RECORDS SUPPLIED:
* * * * *

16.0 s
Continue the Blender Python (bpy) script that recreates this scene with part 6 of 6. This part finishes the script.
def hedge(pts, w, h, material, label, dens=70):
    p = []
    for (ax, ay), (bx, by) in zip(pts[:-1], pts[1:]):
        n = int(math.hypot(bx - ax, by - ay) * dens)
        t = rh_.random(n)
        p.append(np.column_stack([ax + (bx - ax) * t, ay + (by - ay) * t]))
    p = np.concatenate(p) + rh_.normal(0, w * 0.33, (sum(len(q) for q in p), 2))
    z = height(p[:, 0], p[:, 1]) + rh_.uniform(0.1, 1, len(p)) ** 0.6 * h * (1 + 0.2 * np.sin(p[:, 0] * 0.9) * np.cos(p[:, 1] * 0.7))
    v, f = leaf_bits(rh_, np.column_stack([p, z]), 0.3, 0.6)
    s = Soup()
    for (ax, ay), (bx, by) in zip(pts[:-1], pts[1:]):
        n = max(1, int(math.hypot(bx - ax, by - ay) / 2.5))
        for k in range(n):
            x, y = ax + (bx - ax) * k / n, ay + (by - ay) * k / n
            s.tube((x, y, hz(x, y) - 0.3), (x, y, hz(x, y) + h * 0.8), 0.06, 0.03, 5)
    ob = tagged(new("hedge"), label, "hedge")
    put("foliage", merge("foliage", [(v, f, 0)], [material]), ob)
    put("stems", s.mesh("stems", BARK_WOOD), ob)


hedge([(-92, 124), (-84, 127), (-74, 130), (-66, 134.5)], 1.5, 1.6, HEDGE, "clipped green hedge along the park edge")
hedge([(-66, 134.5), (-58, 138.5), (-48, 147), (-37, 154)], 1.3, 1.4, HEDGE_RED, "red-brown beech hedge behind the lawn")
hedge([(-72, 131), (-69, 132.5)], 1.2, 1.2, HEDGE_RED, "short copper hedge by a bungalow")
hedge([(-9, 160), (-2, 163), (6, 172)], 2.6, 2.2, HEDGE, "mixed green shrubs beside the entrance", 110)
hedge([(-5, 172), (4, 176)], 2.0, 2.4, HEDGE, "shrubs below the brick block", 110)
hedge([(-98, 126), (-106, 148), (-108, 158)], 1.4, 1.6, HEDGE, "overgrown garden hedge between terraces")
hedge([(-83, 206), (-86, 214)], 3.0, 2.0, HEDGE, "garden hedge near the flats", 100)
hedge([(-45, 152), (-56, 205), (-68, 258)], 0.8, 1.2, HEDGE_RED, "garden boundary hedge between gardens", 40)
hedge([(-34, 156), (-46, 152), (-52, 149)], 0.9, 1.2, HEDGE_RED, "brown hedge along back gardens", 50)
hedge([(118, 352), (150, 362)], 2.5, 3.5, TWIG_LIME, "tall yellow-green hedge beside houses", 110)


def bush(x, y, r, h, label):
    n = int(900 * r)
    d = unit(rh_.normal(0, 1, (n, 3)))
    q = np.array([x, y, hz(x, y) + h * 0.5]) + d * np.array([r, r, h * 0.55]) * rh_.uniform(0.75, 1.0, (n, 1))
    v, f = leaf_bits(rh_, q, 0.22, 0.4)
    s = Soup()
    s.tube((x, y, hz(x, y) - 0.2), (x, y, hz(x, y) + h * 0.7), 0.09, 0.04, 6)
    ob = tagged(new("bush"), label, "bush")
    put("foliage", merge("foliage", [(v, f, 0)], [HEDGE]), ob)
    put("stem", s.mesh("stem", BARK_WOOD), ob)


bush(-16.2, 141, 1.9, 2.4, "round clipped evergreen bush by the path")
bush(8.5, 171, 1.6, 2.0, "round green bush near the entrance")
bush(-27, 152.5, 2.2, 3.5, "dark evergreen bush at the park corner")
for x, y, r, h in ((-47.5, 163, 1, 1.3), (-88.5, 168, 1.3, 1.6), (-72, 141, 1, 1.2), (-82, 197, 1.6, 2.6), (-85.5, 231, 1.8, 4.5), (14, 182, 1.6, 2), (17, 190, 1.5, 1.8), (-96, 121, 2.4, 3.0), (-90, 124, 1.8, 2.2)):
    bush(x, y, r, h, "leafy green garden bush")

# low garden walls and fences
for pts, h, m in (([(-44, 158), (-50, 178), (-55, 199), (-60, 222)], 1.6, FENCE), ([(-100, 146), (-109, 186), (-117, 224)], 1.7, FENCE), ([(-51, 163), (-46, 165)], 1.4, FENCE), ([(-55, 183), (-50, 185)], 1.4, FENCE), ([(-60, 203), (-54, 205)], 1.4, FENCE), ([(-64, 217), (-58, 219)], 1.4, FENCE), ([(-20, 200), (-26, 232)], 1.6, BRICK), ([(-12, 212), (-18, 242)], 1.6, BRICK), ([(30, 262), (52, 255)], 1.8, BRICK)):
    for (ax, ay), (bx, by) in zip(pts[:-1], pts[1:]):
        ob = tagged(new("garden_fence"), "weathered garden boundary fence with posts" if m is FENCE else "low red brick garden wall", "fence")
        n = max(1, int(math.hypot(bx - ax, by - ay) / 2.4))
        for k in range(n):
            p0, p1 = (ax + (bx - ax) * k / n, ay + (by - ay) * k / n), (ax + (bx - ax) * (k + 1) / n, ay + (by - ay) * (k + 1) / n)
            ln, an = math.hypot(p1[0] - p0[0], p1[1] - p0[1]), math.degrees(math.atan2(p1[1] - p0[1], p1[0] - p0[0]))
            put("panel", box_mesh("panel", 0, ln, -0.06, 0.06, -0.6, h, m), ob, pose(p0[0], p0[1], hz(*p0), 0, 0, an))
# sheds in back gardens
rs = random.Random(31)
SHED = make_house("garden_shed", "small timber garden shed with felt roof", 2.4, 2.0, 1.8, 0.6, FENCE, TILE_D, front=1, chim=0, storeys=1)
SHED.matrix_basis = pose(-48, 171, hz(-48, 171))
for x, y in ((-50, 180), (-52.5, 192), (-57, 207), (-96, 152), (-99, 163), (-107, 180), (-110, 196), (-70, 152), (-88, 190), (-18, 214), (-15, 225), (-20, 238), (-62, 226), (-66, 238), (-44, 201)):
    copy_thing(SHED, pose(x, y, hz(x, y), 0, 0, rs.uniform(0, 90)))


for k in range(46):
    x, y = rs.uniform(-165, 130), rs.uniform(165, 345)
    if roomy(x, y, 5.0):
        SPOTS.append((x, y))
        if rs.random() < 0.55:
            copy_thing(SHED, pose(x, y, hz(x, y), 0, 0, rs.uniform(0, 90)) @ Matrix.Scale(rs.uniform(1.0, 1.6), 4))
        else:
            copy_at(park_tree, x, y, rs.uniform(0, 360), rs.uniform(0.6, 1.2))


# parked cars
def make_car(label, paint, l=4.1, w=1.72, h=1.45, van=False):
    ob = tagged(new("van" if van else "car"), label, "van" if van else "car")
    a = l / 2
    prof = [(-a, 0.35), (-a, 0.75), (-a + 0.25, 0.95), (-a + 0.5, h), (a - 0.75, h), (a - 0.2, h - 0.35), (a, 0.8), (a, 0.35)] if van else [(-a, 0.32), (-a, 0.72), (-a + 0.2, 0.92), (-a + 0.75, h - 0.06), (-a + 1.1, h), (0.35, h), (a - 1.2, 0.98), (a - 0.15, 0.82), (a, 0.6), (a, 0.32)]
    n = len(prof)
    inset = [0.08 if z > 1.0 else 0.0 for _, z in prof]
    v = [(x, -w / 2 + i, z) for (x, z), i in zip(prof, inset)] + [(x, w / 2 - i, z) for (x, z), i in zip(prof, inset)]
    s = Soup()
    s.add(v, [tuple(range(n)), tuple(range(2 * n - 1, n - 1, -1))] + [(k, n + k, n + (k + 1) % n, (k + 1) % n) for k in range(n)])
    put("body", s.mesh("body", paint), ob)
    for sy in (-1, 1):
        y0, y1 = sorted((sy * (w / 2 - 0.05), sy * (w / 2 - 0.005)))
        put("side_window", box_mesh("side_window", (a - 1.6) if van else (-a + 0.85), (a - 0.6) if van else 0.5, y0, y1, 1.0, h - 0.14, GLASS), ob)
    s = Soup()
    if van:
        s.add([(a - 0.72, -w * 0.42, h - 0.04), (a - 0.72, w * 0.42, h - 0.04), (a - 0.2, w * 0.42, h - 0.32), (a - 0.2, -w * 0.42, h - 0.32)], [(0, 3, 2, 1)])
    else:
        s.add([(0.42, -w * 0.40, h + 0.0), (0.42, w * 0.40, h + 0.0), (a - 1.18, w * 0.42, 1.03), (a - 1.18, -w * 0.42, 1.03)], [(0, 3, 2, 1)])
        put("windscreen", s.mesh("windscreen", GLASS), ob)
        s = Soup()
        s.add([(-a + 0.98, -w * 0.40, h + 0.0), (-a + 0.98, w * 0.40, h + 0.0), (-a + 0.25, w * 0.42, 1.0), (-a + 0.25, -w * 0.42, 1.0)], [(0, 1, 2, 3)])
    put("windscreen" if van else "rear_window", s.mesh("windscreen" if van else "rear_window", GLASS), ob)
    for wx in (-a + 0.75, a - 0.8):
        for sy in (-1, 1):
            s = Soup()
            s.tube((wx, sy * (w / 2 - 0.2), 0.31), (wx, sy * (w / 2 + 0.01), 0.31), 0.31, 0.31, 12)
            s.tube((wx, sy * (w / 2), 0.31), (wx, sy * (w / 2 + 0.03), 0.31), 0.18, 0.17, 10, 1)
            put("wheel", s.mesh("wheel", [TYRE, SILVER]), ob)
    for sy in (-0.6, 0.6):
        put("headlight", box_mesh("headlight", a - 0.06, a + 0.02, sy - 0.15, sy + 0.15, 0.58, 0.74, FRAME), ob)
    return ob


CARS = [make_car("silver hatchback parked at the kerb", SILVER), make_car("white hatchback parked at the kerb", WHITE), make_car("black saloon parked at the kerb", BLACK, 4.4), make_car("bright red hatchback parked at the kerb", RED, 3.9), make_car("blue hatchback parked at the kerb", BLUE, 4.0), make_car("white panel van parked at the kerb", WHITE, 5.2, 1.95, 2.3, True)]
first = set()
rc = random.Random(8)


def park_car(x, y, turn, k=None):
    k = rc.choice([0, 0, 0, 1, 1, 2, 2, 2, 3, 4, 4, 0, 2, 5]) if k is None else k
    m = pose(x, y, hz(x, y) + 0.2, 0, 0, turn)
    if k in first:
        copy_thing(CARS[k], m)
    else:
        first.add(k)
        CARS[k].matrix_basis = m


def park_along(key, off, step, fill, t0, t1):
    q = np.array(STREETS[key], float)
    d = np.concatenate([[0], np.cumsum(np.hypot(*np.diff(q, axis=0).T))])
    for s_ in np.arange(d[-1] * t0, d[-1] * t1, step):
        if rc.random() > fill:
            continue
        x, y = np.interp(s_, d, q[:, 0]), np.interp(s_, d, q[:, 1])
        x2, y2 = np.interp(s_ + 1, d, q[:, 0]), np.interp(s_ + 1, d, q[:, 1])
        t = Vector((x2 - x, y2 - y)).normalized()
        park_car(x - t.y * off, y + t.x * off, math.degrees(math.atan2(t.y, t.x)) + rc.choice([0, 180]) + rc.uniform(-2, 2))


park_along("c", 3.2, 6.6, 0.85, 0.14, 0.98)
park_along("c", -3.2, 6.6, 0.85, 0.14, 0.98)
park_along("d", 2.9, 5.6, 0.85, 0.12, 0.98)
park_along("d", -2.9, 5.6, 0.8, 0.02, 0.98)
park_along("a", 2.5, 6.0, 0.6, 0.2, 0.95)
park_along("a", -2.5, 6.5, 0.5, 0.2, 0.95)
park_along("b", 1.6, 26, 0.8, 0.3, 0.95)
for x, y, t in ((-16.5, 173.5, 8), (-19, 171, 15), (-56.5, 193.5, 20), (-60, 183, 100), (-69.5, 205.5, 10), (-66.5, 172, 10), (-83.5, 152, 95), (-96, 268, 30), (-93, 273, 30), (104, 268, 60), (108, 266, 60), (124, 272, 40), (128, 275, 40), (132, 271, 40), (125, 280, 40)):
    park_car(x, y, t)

* * * * *

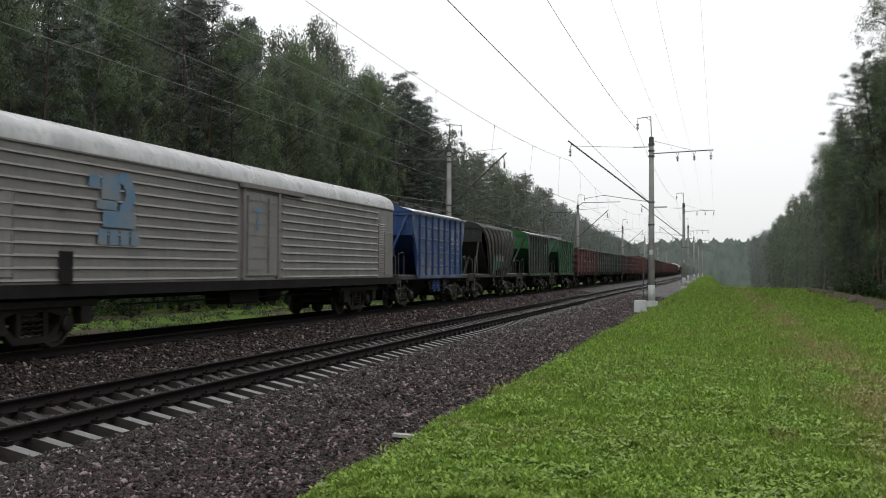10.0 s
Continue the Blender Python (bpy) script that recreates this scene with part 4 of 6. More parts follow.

* * * * *

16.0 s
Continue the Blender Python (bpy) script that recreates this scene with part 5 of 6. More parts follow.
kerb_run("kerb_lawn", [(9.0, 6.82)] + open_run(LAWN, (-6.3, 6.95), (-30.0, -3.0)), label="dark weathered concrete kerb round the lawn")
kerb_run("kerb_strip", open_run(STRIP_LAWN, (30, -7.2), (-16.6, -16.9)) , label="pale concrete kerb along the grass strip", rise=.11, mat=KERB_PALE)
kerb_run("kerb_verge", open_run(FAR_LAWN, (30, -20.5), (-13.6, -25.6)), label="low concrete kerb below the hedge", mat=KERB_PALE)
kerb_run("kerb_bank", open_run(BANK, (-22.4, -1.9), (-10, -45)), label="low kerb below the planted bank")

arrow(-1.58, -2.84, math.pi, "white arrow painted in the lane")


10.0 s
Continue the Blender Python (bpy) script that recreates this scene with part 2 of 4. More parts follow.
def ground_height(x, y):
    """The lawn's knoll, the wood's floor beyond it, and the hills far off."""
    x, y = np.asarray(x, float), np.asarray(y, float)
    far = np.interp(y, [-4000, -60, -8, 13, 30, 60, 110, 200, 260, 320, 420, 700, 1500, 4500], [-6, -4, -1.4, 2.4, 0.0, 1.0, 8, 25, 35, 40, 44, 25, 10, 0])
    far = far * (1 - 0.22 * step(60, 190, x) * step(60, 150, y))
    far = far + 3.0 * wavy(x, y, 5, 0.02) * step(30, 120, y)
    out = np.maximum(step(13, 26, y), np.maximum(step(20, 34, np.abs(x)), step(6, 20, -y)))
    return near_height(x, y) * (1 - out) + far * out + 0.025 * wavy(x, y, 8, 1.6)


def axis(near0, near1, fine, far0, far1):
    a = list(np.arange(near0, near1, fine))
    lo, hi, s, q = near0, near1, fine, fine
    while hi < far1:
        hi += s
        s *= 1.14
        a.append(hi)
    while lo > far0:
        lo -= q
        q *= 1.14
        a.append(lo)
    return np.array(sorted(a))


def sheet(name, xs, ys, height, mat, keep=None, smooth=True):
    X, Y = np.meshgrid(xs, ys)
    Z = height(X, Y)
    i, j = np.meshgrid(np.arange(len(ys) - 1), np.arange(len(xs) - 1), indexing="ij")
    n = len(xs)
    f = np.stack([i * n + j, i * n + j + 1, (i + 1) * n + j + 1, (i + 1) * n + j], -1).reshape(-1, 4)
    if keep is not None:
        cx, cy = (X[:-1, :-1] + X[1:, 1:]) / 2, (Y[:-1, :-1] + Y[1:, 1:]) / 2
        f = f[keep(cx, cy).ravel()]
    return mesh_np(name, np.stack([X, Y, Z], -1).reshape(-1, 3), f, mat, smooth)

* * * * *

PROMPT:
Check each line of the data above for the word "follow", then state how many lines have it. Give the number alone.

FULL SOLUTION:
3